Did you know that pacemakers and other cardiac support devices utilized daily by physicians worldwide depend on several key standards for safety, functionality, and interoperability? Common standards that support life-preserving devices include ISO 14708-2:2019, Implants for surgery — Active implantable medical devices, Part 2: Cardiac pacemakers. This standard specifies requirements that are applicable to those active implantable medical devices intended to treat bradyarrhythmias and devices that provide therapies for cardiac resynchronization.

Other standards, ISO 5841-2:2014 and ISO 5841-3: 2014, cover implants for surgery. The International Organization for Standardization (ISO) Technical Committee (TC) 150, Implants for surgery, Subcommittee (SC) 6, Active implants, for which the U.S. serves as Secretariat, developed these three standards and several other standards related to cardiac devices. AAMI is the ANSI-accredited U.S. Technical Advisory Group (TAG) administrator for ISO TC 150 SC 6.

A blood pressure test, usually taken with a blood pressure cuff, measures the pressure in the arteries as the heart pumps. IEEE 1708-2014, IEEE Standard For Wearable Cuffless Blood Pressure Measuring Devices, establishes a normative definition of wearable cuffless blood pressure-measuring devices and the objective performance evaluation of this kind of device. This standard was developed by Institute of Electrical and Electronics Engineers (IEEE), a member and ANSI-accredited standards developer.

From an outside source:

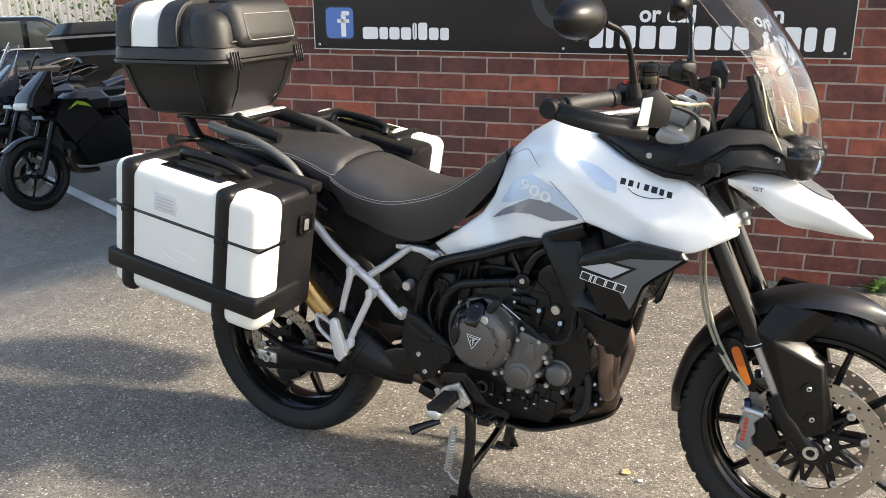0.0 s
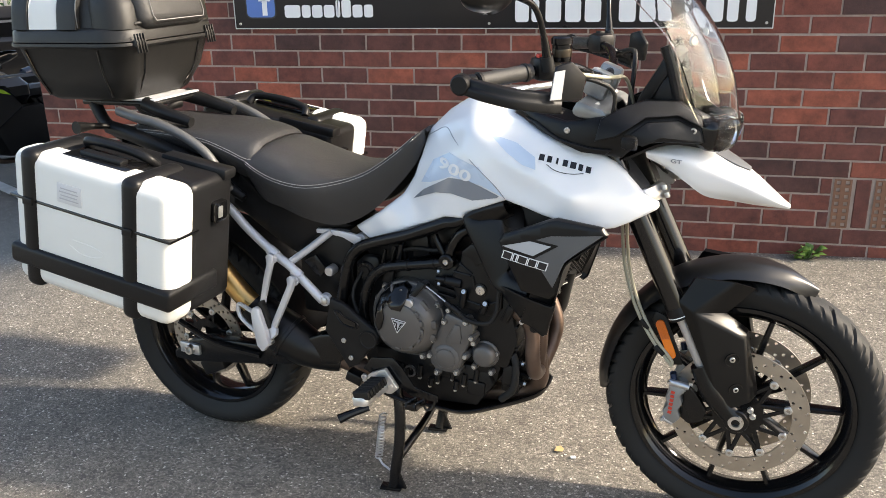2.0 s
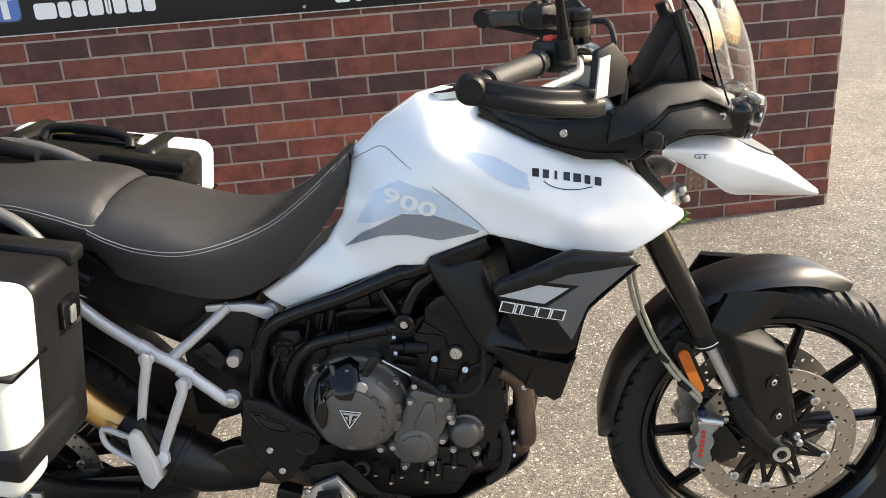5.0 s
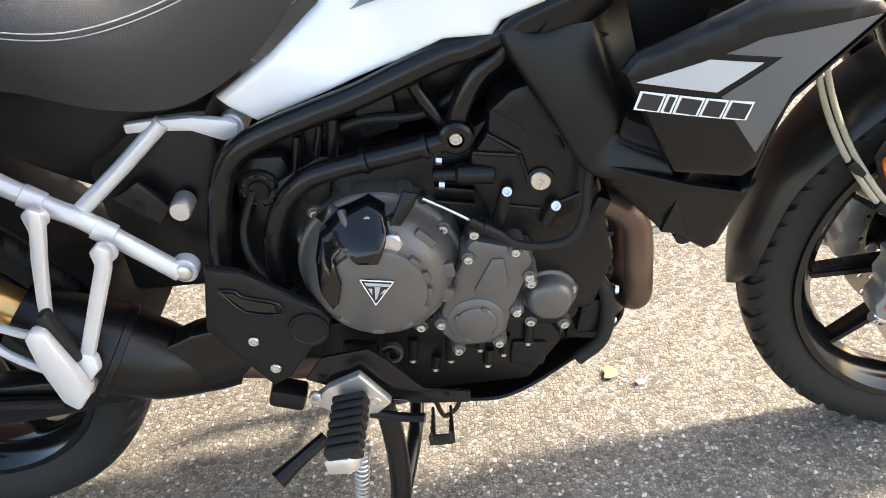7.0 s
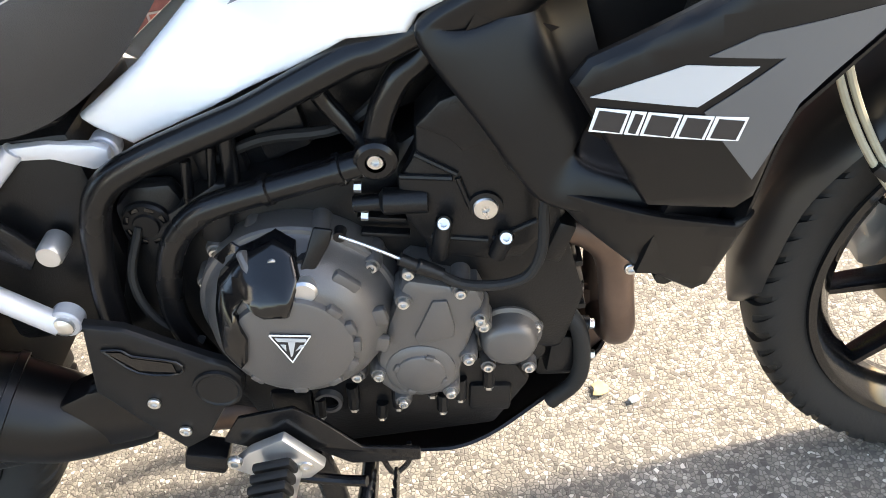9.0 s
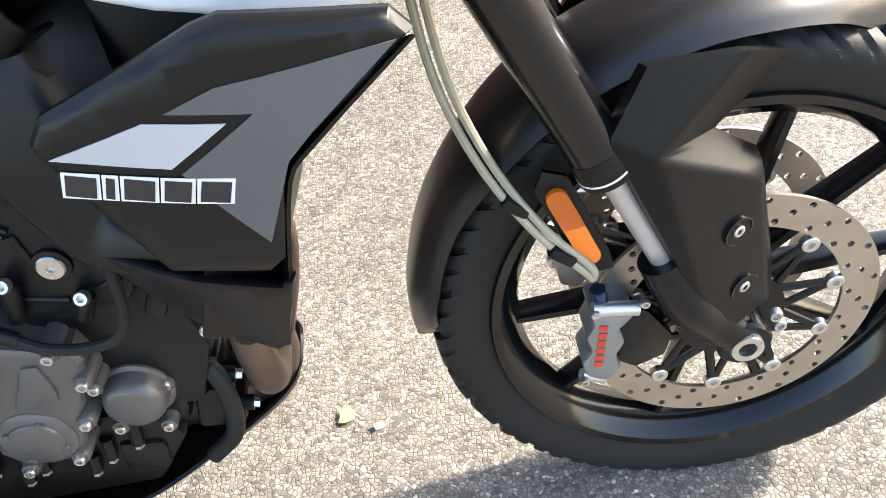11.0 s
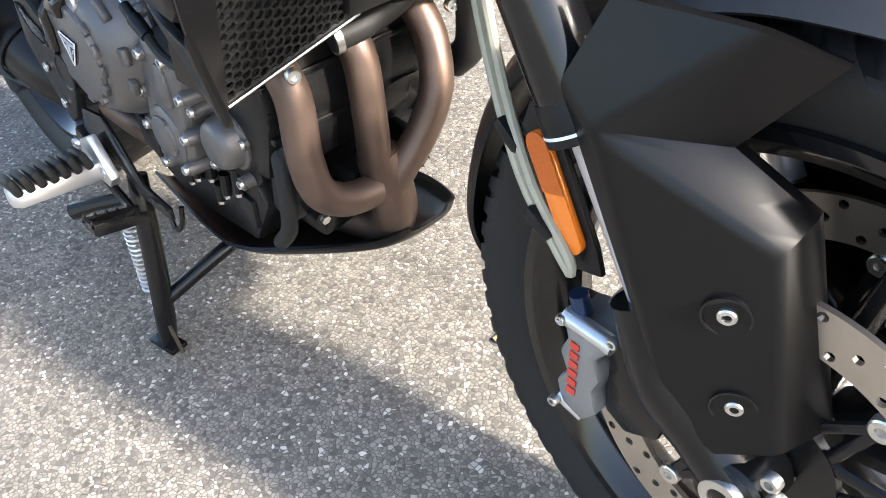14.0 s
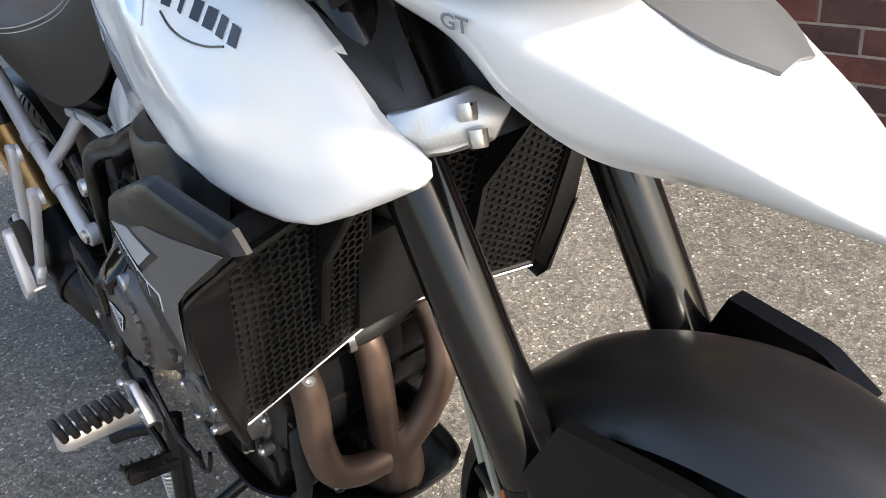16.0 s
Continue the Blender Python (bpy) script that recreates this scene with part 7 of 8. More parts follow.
# plain dark shapes in place of the maker's lettering
for k, w in enumerate((0.0120, 0.0105, 0.0045, 0.0110, 0.0135, 0.0100, 0.0115)):
    x0, z0 = 1.088 + 0.0178 * k + (0.0115 - w) * 0.4, 0.9665 - 0.0042 * k
    on_skin([(x0, z0), (x0 + w, z0 - 0.0024), (x0 + w - 0.001, z0 - 0.0152), (x0 - 0.001, z0 - 0.0128)], tank_y, 0.0012, LOGOB, tank, "dark badge bar", name="badge_bar", step=0.05, thick=0.0004)
both(lambda: tube([(x, tank_y(x, z) - 0.0006, z) for x, z in ((1.106, 0.944), (1.120, 0.934), (1.140, 0.927), (1.165, 0.924), (1.190, 0.926))], 0.0010, 5), "badge_arc", LOGOB, tank)
x0 = 1.0165
for w in (0.0250, 0.0105, 0.0245, 0.0220, 0.0240):
    z0 = 0.7315 - 0.172 * (x0 - 1.0165)
    fall = 0.172 * w
    for grow, lift, mt in ((0.0, 0.0016, DECALT), (0.0022, 0.0024, LOGOB)):
        on_skin([(x0 + grow * 1.3, z0 + grow * 0.8), (x0 + w - grow, z0 - fall + grow * 0.8), (x0 + w + 0.0065 - grow * 1.3, z0 - fall + 0.0200 - grow), (x0 + 0.0065 + grow, z0 + 0.0200 - grow)], plate_y, lift, mt, bpy.data.objects["radiator_shroud"], "outlined badge block", name="badge_block", step=0.05)
    x0 += w + 0.0012

for s in (1, -1):
    bm = glyphs("GT", 0.0125)
    for v in bm.verts:
        u = v.co.x * 1.5
        v.co = Vector((1.372 + u if s == 1 else 1.402 - u, s * -0.1078, 0.949 + v.co.y - u * 0.1))
    part("lettering", bm, DECALG, beak, "small grey print")

# ---------------------------------------------------------------- sign on the wall
SIGN = pbr("sign_black_vinyl", (0.012, 0.012, 0.014), 0.30, var=0.2, scale=3)
SIGNW = pbr("sign_white_vinyl", (0.78, 0.78, 0.78), 0.45, var=0.02)
SIGNY = pbr("sign_yellow_vinyl", (0.75, 0.60, 0.06), 0.5, var=0.12, scale=30)
SIGNB = pbr("sign_blue_vinyl", (0.08, 0.17, 0.46), 0.4, var=0.1)
SIGNG = pbr("sign_dark_grey_print", (0.028, 0.028, 0.030), 0.4)
sign = thing("wall_sign", "black shop sign with white and yellow print, screwed to brick wall", "sign")
sign.matrix_basis = WALL


def on_wall(name, bm, mt, label=""):
    ob = new(name, smooth_mesh(bm, name))
    ob.data.materials.append(mt)
    ob.parent = sign
    if label:
        ob["label"] = label
    return ob


on_wall("board", rbox((0.285, -0.008, 1.475), (2.40, 0.010, 0.75), 0.001), SIGN, "glossy black sign board")
on_wall("edge_strip", rbox((0.285, -0.008, 1.0985), (2.404, 0.013, 0.004), 0), ALLOY)
for x in (-0.915, 1.485):
    on_wall("edge_strip", rbox((x, -0.008, 1.475), (0.004, 0.013, 0.75), 0), ALLOY)


def tile(x0, x1, z0, z1, y=-0.0145, bev=0.0):
    bm = rbox(((x0 + x1) / 2, y, (z0 + z1) / 2), (x1 - x0, 0.002, z1 - z0), 0)
    if bev:
        bm.free()
        bm = bmesh.new()
        pts = []
        for cx, cz, a0 in ((x1 - bev, z1 - bev, 0), (x0 + bev, z1 - bev, 90), (x0 + bev, z0 + bev, 180), (x1 - bev, z0 + bev, 270)):
            pts += [(cx + bev * math.cos(math.radians(a0 + 15 * k)), cz + bev * math.sin(math.radians(a0 + 15 * k))) for k in range(7)]
        bm = prism(pts, y - 0.001, y + 0.001)
    return bm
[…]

ASTM F2914-12(2018), Standard Guide for Identification of Shelf-life Test Attributes for Endovascular Devices, addresses the determination of appropriate device attributes for testing as part of a shelf-life study for endovascular devices. ASTM International, an ANSI member and audited designator, developed this standard in addition to a number of cardiovascular standards related to stents and blood pumps.